The bankers cannot escape the blame so easily. It’s clear with hindsight that the business models of institutions like Northern Rock and HBOS that relied heavily on wholesale markets were flawed. How could the FSA allow them to do that? But bear in mind that lenders like Paragon that relied 100 per cent on this type of funding have (just about) survived. Actually, it was the combination of wholesale funding and run-prone instant access savings deposits that brought the Rock down. That raises questions about the Treasury’s inadequate deposit insurance scheme and the reluctance of the governor of the Bank of England to support liquidity by lending at market rates like Bernanke and Trichet did when the markets froze in August 2007. That forced the Rock to borrow at the Bank’s penalty rate. That in turn allowed Robert Peston to describe this as ‘emergency’ funding, raising questions about the media’s role. The list of people involved in (or at least at the scene of) this particular accident is endless.
What about macroeconomic policy? Are the economists to blame? Should the prime minister apologise?
We all knew this expansion could not last. It cannot be described as a ‘boom’ simply because growth was close to the trend (of 2¾ per cent or so), and inflation was under control until last year. But it was clearly unbalanced and as such unsustainable. It didn’t matter whether you looked at the global imbalances, the level of house prices or the 125 per cent mortgages that lenders were blithely handing out, this clearly could not last.
People had been predicting a sticky end for years, but the dance just went on and on. Gordon Brown was repeatedly warned of the risk we were running with high levels of borrowing by the OECD, the IMF and other institutions. However, the music was so loud he could not hear. He was not the only one. The Bank for International Settlements clearly warned of the threat to the global financial system posed by financial engineering and high levels of leverage. However, the markets refused to listen and just carried on dancing.
The problem was that when it finally came, the end of the credit boom was much more sudden than anyone imagined. Most economists, including me, thought in terms of a gradual rebalancing as the build up of debt and increasingly unaffordable house prices applied the brakes. We usually expect things to turn round gradually, moving in a cyclical way rather than screeching to a halt. However, this time the international banking markets simply froze like a rabbit in the headlights, abruptly halting the inflows into sterling and the credit markets.
Financial markets can turn on a sixpence, but they usually remain open for business, even after a stock market crash. As Hyman Minsky observed, credit markets swing from elation and speculation to panic and contraction, but they have not shut down before, at least in peacetime.

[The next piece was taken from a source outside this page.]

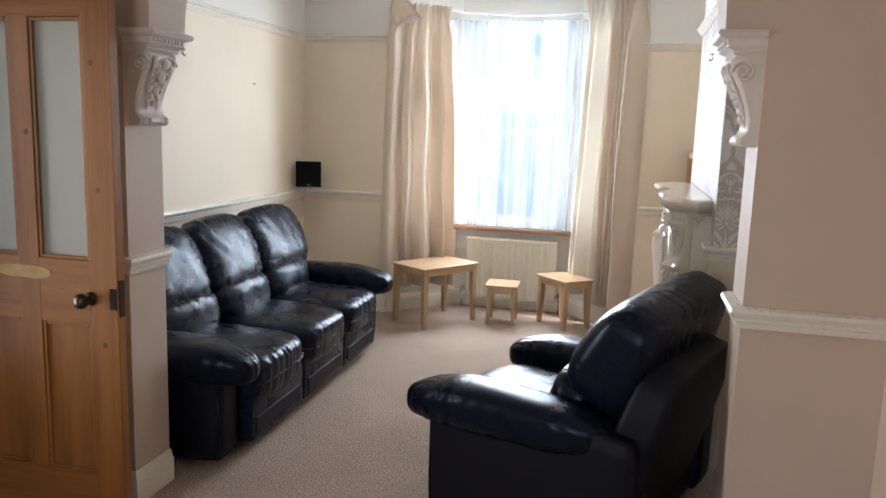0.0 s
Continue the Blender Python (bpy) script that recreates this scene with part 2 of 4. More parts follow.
def prism(bm, poly, z0, z1, m=None, index=0):
    """Extrudes a plan outline upwards; m places it."""
    m = m or Matrix()
    lo = [bm.verts.new(m @ Vector((x, y, z0))) for x, y in poly]
    hi = [bm.verts.new(m @ Vector((x, y, z1))) for x, y in poly]
    n = len(poly)
    fs = [bm.faces.new(lo[::-1]), bm.faces.new(hi)]
    fs += [bm.faces.new((lo[i], lo[(i + 1) % n], hi[(i + 1) % n], hi[i])) for i in range(n)]
    for f in fs:
        f.material_index = index
    bmesh.ops.recalc_face_normals(bm, faces=fs)
    return bm


def loft(rings, closed=True, caps=True, bm=None):
    """Skins rings of equal length."""
    bm = bm or bmesh.new()
    rows = [[bm.verts.new(p) for p in r] for r in rings]
    n = len(rows[0])
    fs = []
    for a, b in zip(rows, rows[1:]):
        for i in range(n if closed else n - 1):
            j = (i + 1) % n
            fs.append(bm.faces.new((a[i], a[j], b[j], b[i])))
    if caps and closed:
        fs += [bm.faces.new(rows[0][::-1]), bm.faces.new(rows[-1])]
    bmesh.ops.recalc_face_normals(bm, faces=fs)
    return bm


def sweep(profile, path, z, side=1, closed=False):
    """A moulding: profile of (out, up) carried along a plan path, mitred; side=1: out is to the left of the path."""
    pts = [Vector(p) for p in path]
    rings = []
    for i, p in enumerate(pts):
        dirs = []
        if i > 0:
            dirs.append((p - pts[i - 1]).normalized())
        if i < len(pts) - 1:
            dirs.append((pts[i + 1] - p).normalized())
        ns = [Vector((-d.y, d.x)) * side for d in dirs]
        nn = sum(ns, Vector((0, 0)))
        nn = nn.normalized()
        k = 1 / max(nn.dot(ns[0]), 0.3)
        rings.append([(p.x + nn.x * o * k, p.y + nn.y * o * k, z + u) for o, u in profile])
    return loft(rings)


def lathe(profile, seg=20, bm=None, m=None):
    m = m or Matrix()
    rings = [[m @ Vector((r * math.cos(2 * math.pi * i / seg), r * math.sin(2 * math.pi * i / seg), z)) for i in range(seg)] for r, z in profile]
    return loft(rings, bm=bm)


def tube(points, r, seg=8, bm=None):
    pts = [Vector(p) for p in points]
    rings = []
    for i, p in enumerate(pts):
        d = (pts[min(i + 1, len(pts) - 1)] - pts[max(i - 1, 0)]).normalized()
        a = d.orthogonal().normalized() if i == 0 else (a - d * a.dot(d)).normalized()
        b = d.cross(a)
        rr = r[i] if isinstance(r, (list, tuple)) else r
        rings.append([p + (a * math.cos(2 * math.pi * k / seg) + b * math.sin(2 * math.pi * k / seg)) * rr for k in range(seg)])
    return loft(rings, bm=bm)


def puff(sx, sy, sz, p=4.0, n=18, shape=None, folds=0.006, freq=(7, 7, 7), seed=0.0, run=""):
    """A stuffed cushion: a rounded box; shape bends a point of the unit box. With run ("z" or "x", the way its long side lies beside y), puckers run in from the seams."""
    bm = bmesh.new()
    key = {}

    def vert(c):
        k = tuple(round(q, 5) for q in c)
        if k not in key:
            q = Vector(c)
            r = (abs(q.x) ** p + abs(q.y) ** p + abs(q.z) ** p) ** (1 / p)
            key[k] = bm.verts.new(q / r)
        return key[k]

    g = [math.tan((2 * i / n - 1) * math.pi / 4) for i in range(n + 1)]
    for ax in range(3):
        for s in (-1, 1):
            for i in range(n):
                for j in range(n):
                    q = []
                    for a, b in ((g[i], g[j]), (g[i + 1], g[j]), (g[i + 1], g[j + 1]), (g[i], g[j + 1])):
                        c = [a, b]
                        c.insert(ax, s)
                        q.append(vert(c))
                    bm.faces.new(q if (s > 0) == (ax != 1) else q[::-1])
    for v in bm.verts:
        u = v.co.copy()
        if shape:
            u = shape(u)
        v.co = Vector((u.x * sx / 2, u.y * sy / 2, u.z * sz / 2))
    bm.normal_update()
    if folds and not run:
        off = Vector((seed * 3.7, seed * 1.9, seed * 5.3))
        for v in bm.verts:
            q = Vector((v.co.x * freq[0], v.co.y * freq[1], v.co.z * freq[2])) + off
            v.co += v.normal * folds * (0.6 * noise.noise(q * 0.45) + 0.4 * noise.noise(q * 1.6 + off))
    elif folds:
        def pucker(fast, slow, k):
            w = 0.9 * noise.noise(Vector((fast * 7, slow * 9, k + 3.1)))
            a = noise.noise(Vector((fast * 21 + w, slow * 5, k)))
            b = noise.noise(Vector((fast * 44 + w * 1.5, slow * 9, k + 7.7)))
            return -1.1 * (1 - min(abs(a) * 3.0, 1)) ** 2 + 0.35 * a - 0.4 * (1 - min(abs(b) * 3.0, 1)) ** 2
        for v in bm.verts:
            h, hs = (v.co.z, sz) if run == "z" else (v.co.x, sx)
            y = v.co.y
            patchy = 0.55 + 0.9 * noise.noise(Vector((y * 5, h * 5, seed + 9)))
            wy = min(max((abs(y) * 2 / sy - 0.45) / 0.45, 0), 1) ** 1.5
            wh = min(max((abs(h) * 2 / hs - 0.45) / 0.45, 0), 1) ** 1.5
            d = 0.5 * noise.noise(Vector((y * 5, h * 5, seed))) + 0.22 * noise.noise(Vector((y * 11, h * 11 + y * 5, seed + 2)))
            d += max(patchy, 0.1) * (wh * pucker(y, h, seed) + wy * pucker(h, y, seed + 4))
            v.co += v.normal * folds * d
    return bm




def structure(ob, label, category="wall"):
    return tagged(ob, label, category, kind="structure")


# ---------------------------------------------------------------- walls, floor, ceiling
floor = structure(part("floor", box(LW - 1.3, RW + 0.15, BACK - 0.15, FW + 0.2, -0.12, 0.0), carpet), "beige looped wool carpet over the whole floor", "floor")
bm = bmesh.new()
prism(bm, [(-1.05, FW + 0.2), (-0.55, BY + 0.12), (0.455, BY + 0.12), (1.0, FW + 0.2)], -0.12, 0.0)
structure(part("floor_bay", bm, carpet), "beige looped carpet in the window bay", "floor")
bm = box(LW - 1.3, RW + 0.15, BACK - 0.15, FW + 0.2, CEIL, CEIL + 0.15)
prism(bm, [(-1.05, FW + 0.19), (-0.55, BY + 0.25), (0.455, BY + 0.25), (1.0, FW + 0.19)], CEIL + 0.001, CEIL + 0.15)
structure(part("ceiling", bm, ceiling_paint), "plain white painted ceiling", "ceiling")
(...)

Interest rates and financial prices can react violently in a crisis, but usually they manage to get demand back into line with supply. If confidence collapses it may take a big fall in the stock market to tempt bargain hunters back in, but eventually this happens.
Credit markets seem easier to understand than the stock market but are actually much more complex. The basic problem is that a bank lends on a small margin and never gets back more than principal and interest. However it can lose the whole of its principal. That’s not a problem if the asset markets and the economy are moving in an upward direction, but it leaves banks heavily exposed in a downturn. That is why they always cut back on lending in a recession — remember the anger about bank behaviour in the recession of the early 1990s. Bank finance always has the effect of amplifying the economic cycle.
It is now clear that the Basel II form of regulation provided further amplification. Basically the amount of capital the banks’ shareholders have to put up goes down in the expansion phase because the mathematical models that are used to assess the risk say that this is low, with the opposite happening in a recession.
Banks will often ration their customers in a recession. If the supply of bank finance is cut, interest rates will normally rise to help bring demand into line with supply. But as Joseph Stiglitz pointed out in a famous paper with Andrew Weiss in 1981, this will discourage prudent borrowers who tend to be price-sensitive, increasing the proportion of bad risks on the loan book. It is hard to prevent this: bank managers can’t really distinguish the bad risks, otherwise the customers would not get a loan in the first place. Credit risk rises, particularly if a recession results, meaning that a rise in the loan rate can actually reduce the profitability of the loan book.
As I say, in this situation, banks tend to ration their customers rather than raising rates any further. But something more serious happened in August 2007: this effect shut down the inter-bank and other wholesale credit markets. Inter-bank rates naturally moved up as the market began to worry about bank losses on sub-prime loans, but they reached a point at which they began to raise questions about the borrower’s ability to repay. Any bank that was prepared to pay one per cent or so over the odds clearly had a liquidity problem. It might also have a solvency problem, especially if it was relying on high-cost wholesale funds to fund a historic portfolio of low-cost mortgages. So any banks that did have surplus cash simply hoarded it rather than risking it.
Of course there was more to it than that. Once the Northern Rock failed, it became clear that wholesale depositors could not rely on the bank regulators to monitor the banks properly. This also raised doubts about the Bank of England’s ability to help out banks without stigmatising them, even if they just had a temporary problem with their liquidity. Moreover, when the credit markets dried up it was no longer possible to place a market value on many of the banks assets. But whatever the reasons for this, the banks simply stopped lending to each other. Then they stopped lending to us.
So who is to blame? In a sense, no-one and everyone. Right now it’s much more important to find ways of extricating ourselves from this situation. Those apologies will have to wait until later.